WORK TO COMPLETE: Give the data again exactly as written, skipping any pictures.

━━━━━━━━━━

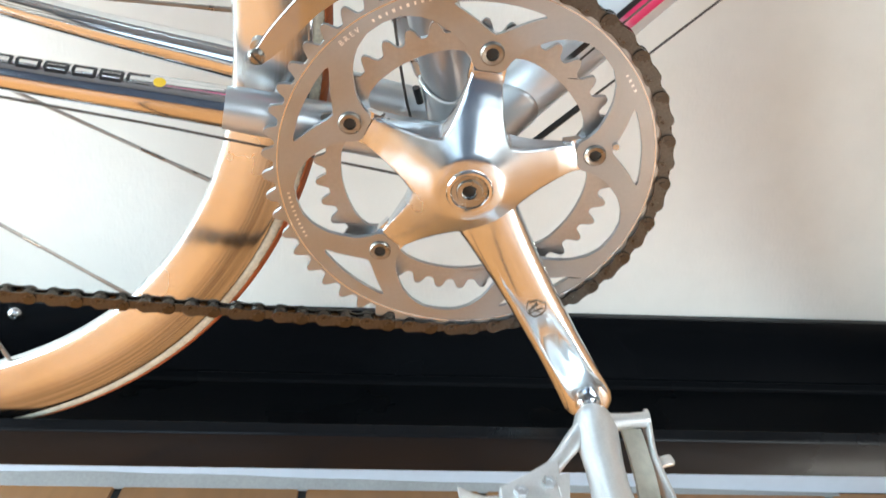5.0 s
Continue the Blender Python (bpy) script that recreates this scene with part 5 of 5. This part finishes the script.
# the bridge slopes up and back from the plate to the pivot
bm = bmesh.new()
quad = [Vector((-0.0562, CAGE_Y - 0.0006, 0.5036)), Vector((-0.0414, CAGE_Y - 0.0016, 0.5080)), Vector((-0.0414, -0.0480, 0.5112)), Vector((-0.0568, -0.0470, 0.5078))]
back = [p + Vector((0.0004, 0.0008, -0.0014)) for p in quad]
vs = [bm.verts.new(p) for p in quad + back]
for q in ((0, 1, 2, 3), (7, 6, 5, 4), (0, 4, 5, 1), (1, 5, 6, 2), (2, 6, 7, 3), (3, 7, 4, 0)):
    bm.faces.new([vs[i] for i in q])
part("cage_bridge", bm, POLISHED, fd, bevel=0.0004)
bm = bmesh.new()
prism(bm, rounded([(-0.0270, 0.4945), (-0.0255, 0.5030), (-0.0205, 0.5042), (-0.0182, 0.5022), (-0.0176, 0.4995), (-0.0195, 0.4955)], 3), -0.0470, -0.0440)
part("cage_nose", bm, DARK, fd, "dark inner nose of the cage", bevel=0.0006)
bm = bmesh.new()
cyl(bm, (-0.1062, CAGE_Y + 0.001, 0.4465), (-0.1062, -0.0385, 0.4465), 0.0024, segs=18)
cyl(bm, (-0.1066, -0.0425, 0.4470), (-0.1066, -0.0378, 0.4476), 0.0040, segs=20)
part("cage_spacer", bm, STEEL, fd)
bm = bmesh.new()
lathe(bm, [(0, 0.0024), (0.0026, 0.0022), (0.0040, 0.001), (0.0042, 0), (0, 0)], (-0.1062, CAGE_Y + 0.0002, 0.4462), (0, -1, 0), 22)
part("cage_screw", bm, DARK_STEEL, fd, "dark slotted screw")
# slot drawn as a near-black strip, its shade in the colour
bm = bmesh.new()
ribbon(bm, [(-0.1089, CAGE_Y - 0.0021, 0.4490), (-0.1035, CAGE_Y - 0.0021, 0.4434)], (0.7, 0, 0.7), 0.0008, 0.0006)
part("screw_slot", bm, HOLE_BLACK, fd)
# etched emblem on the cage: a plain shield with nested arcs
bm = bmesh.new()
shield = smooth_path([(-0.0508, 0, 0.5000), (-0.0505, 0, 0.4955), (-0.0488, 0, 0.4922), (-0.0452, 0, 0.4912), (-0.0418, 0, 0.4930), (-0.0406, 0, 0.4962), (-0.0412, 0, 0.5010)], 4)
for run in [shield] + [smooth_path([(-0.0450 + 0.0022 * k, 0, 0.4922 + 0.0002 * k), (-0.0432 + 0.0016 * k, 0, 0.4945), (-0.0436 + 0.0012 * k, 0, 0.4972 + 0.0004 * k)], 4) for k in range(-1, 2)] + [smooth_path([(-0.0496, 0, 0.5000), (-0.0488, 0, 0.4965), (-0.0472, 0, 0.4935)], 4)]:
    ribbon(bm, [(p.x, CAGE_Y - 0.0007 + cage_out(p.x, p.z), p.z) for p in run], (0, 1, 0), 0.00022, 0.00020)
part("cage_etching", bm, ETCHED, fd)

━━━━━━━━━━

WORKED ANSWER:
5.0 s
Continue the Blender Python (bpy) script that recreates this scene with part 5 of 5. This part finishes the script.
# the bridge slopes up and back from the plate to the pivot
bm = bmesh.new()
quad = [Vector((-0.0562, CAGE_Y - 0.0006, 0.5036)), Vector((-0.0414, CAGE_Y - 0.0016, 0.5080)), Vector((-0.0414, -0.0480, 0.5112)), Vector((-0.0568, -0.0470, 0.5078))]
back = [p + Vector((0.0004, 0.0008, -0.0014)) for p in quad]
vs = [bm.verts.new(p) for p in quad + back]
for q in ((0, 1, 2, 3), (7, 6, 5, 4), (0, 4, 5, 1), (1, 5, 6, 2), (2, 6, 7, 3), (3, 7, 4, 0)):
    bm.faces.new([vs[i] for i in q])
part("cage_bridge", bm, POLISHED, fd, bevel=0.0004)
bm = bmesh.new()
prism(bm, rounded([(-0.0270, 0.4945), (-0.0255, 0.5030), (-0.0205, 0.5042), (-0.0182, 0.5022), (-0.0176, 0.4995), (-0.0195, 0.4955)], 3), -0.0470, -0.0440)
part("cage_nose", bm, DARK, fd, "dark inner nose of the cage", bevel=0.0006)
bm = bmesh.new()
cyl(bm, (-0.1062, CAGE_Y + 0.001, 0.4465), (-0.1062, -0.0385, 0.4465), 0.0024, segs=18)
cyl(bm, (-0.1066, -0.0425, 0.4470), (-0.1066, -0.0378, 0.4476), 0.0040, segs=20)
part("cage_spacer", bm, STEEL, fd)
bm = bmesh.new()
lathe(bm, [(0, 0.0024), (0.0026, 0.0022), (0.0040, 0.001), (0.0042, 0), (0, 0)], (-0.1062, CAGE_Y + 0.0002, 0.4462), (0, -1, 0), 22)
part("cage_screw", bm, DARK_STEEL, fd, "dark slotted screw")
# slot drawn as a near-black strip, its shade in the colour
bm = bmesh.new()
ribbon(bm, [(-0.1089, CAGE_Y - 0.0021, 0.4490), (-0.1035, CAGE_Y - 0.0021, 0.4434)], (0.7, 0, 0.7), 0.0008, 0.0006)
part("screw_slot", bm, HOLE_BLACK, fd)
# etched emblem on the cage: a plain shield with nested arcs
bm = bmesh.new()
shield = smooth_path([(-0.0508, 0, 0.5000), (-0.0505, 0, 0.4955), (-0.0488, 0, 0.4922), (-0.0452, 0, 0.4912), (-0.0418, 0, 0.4930), (-0.0406, 0, 0.4962), (-0.0412, 0, 0.5010)], 4)
for run in [shield] + [smooth_path([(-0.0450 + 0.0022 * k, 0, 0.4922 + 0.0002 * k), (-0.0432 + 0.0016 * k, 0, 0.4945), (-0.0436 + 0.0012 * k, 0, 0.4972 + 0.0004 * k)], 4) for k in range(-1, 2)] + [smooth_path([(-0.0496, 0, 0.5000), (-0.0488, 0, 0.4965), (-0.0472, 0, 0.4935)], 4)]:
    ribbon(bm, [(p.x, CAGE_Y - 0.0007 + cage_out(p.x, p.z), p.z) for p in run], (0, 1, 0), 0.00022, 0.00020)
part("cage_etching", bm, ETCHED, fd)